The images of “Uncommon Places” have the same impartiality as “American Surfaces,” but the earlier series’ offhandedness has given way to formalist exactitude. Look, for example, at “Breakfast, Trail’s End Restaurant, Kanab, Utah, August 10, 1973,” which endows a meal of pancakes and half a cantaloupe with the nobility of a Dutch still life. Mr. Shore shoots the table overhead, at a nearly 45-degree angle, such that the false wood of the table slices against the lower left corner’s red plastic seat and floral carpet. Paper place mats create a network of parallel diagonals, compounded by a fork and knife, disrupted by a misplaced spoon, and traversed by the butter on the pancakes, which has melted from left to right to create the image’s only orthogonal line. Sparks of color, such as the green of the cantaloupe pith, punctuate the rhyming browns of the pancakes, maple syrup, plates, table and water glass.
There is an extreme precision here, as there is in this show’s most surprising inclusions: rare stereographs from 1974, seen in a special viewer, that inject a spectral third dimension to a bathroom sink or a mother and daughter on the street. Its chilly stillness countermands the visual delight of Walker Evans, Robert Frank and other earlier photographers, but it also negates the diaristic intimacy of “American Surfaces.”
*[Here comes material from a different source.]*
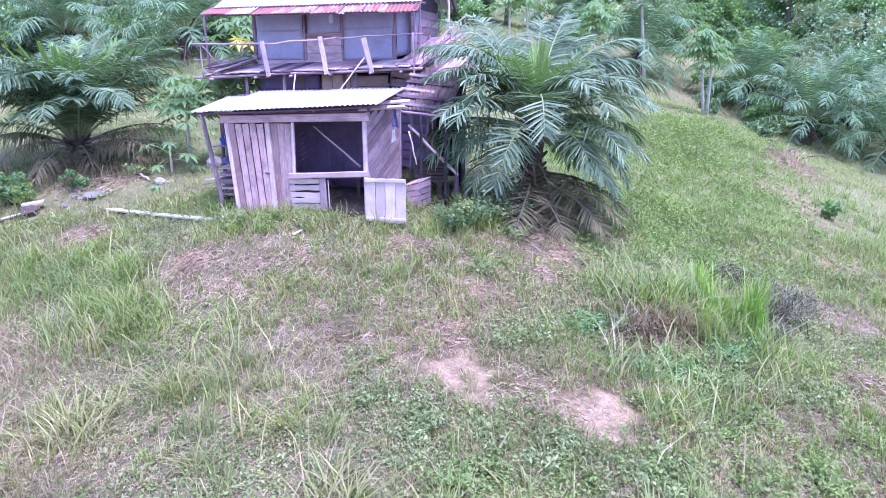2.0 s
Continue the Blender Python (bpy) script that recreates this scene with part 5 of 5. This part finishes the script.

In the 1980s Mr. Shore moved to Montana, and turned his exacting gaze from suburbia to the landscape. Photographs of sinuous hills of the American northwest, and of Texan badlands and craggy fields in Scotland, resist heroic grandeur. Yet the wide-ranging exhibition, which includes more than 500 images as well as cases of archival material, shows Mr. Shore lately returning to more diverting imagery, shot with a more lightweight kit. A series of print-on-demand books, from 2003 to 2010, capture a single day’s sights: the stone walls of Central Park, a visit to the dentist, the Westminster Kennel Club Dog Show.
These days, Mr. Shore prefers to throw such images onto an Instagram account, commanding more than 100,000 followers, which unites landscapes, still lifes and (as any social media maven would) pictures of his food and his pets. In MoMA’s galleries the books hang in midair, swinging from the ceiling, while the Instagram images are displayed on finger-smudged iPads, which visitors were flicking through with the same attention usually given to social-media imagery — that is to say, not much attention at all.
There is a throwback, in these recent works, to the everyday impressions of “American Surfaces,” and the Instagram account parallels, too, Warhol’s documentation of forgettable daily minutiae on Polaroids or 16-millimeter film. Yet am I revealing myself as some hopeless Luddite when I say that I regret Mr. Shore’s fifth-act decision to, as the kids say, “do it for the ’gram”?
Mr. Shore, as this commanding show demonstrates, has spent his career making images that matter out of subjects often overlooked, and via technologies (color film, the Mickey Mouse camera, the print-on-demand book) out of elite favor. Instagram may yet have the same potential, but it comes at a very high cost: losing the autonomy that this show begs to retain for photography, and freighting every image with commenters’ adulatory emoji and the metadata of Mark Zuckerberg’s ad sales team.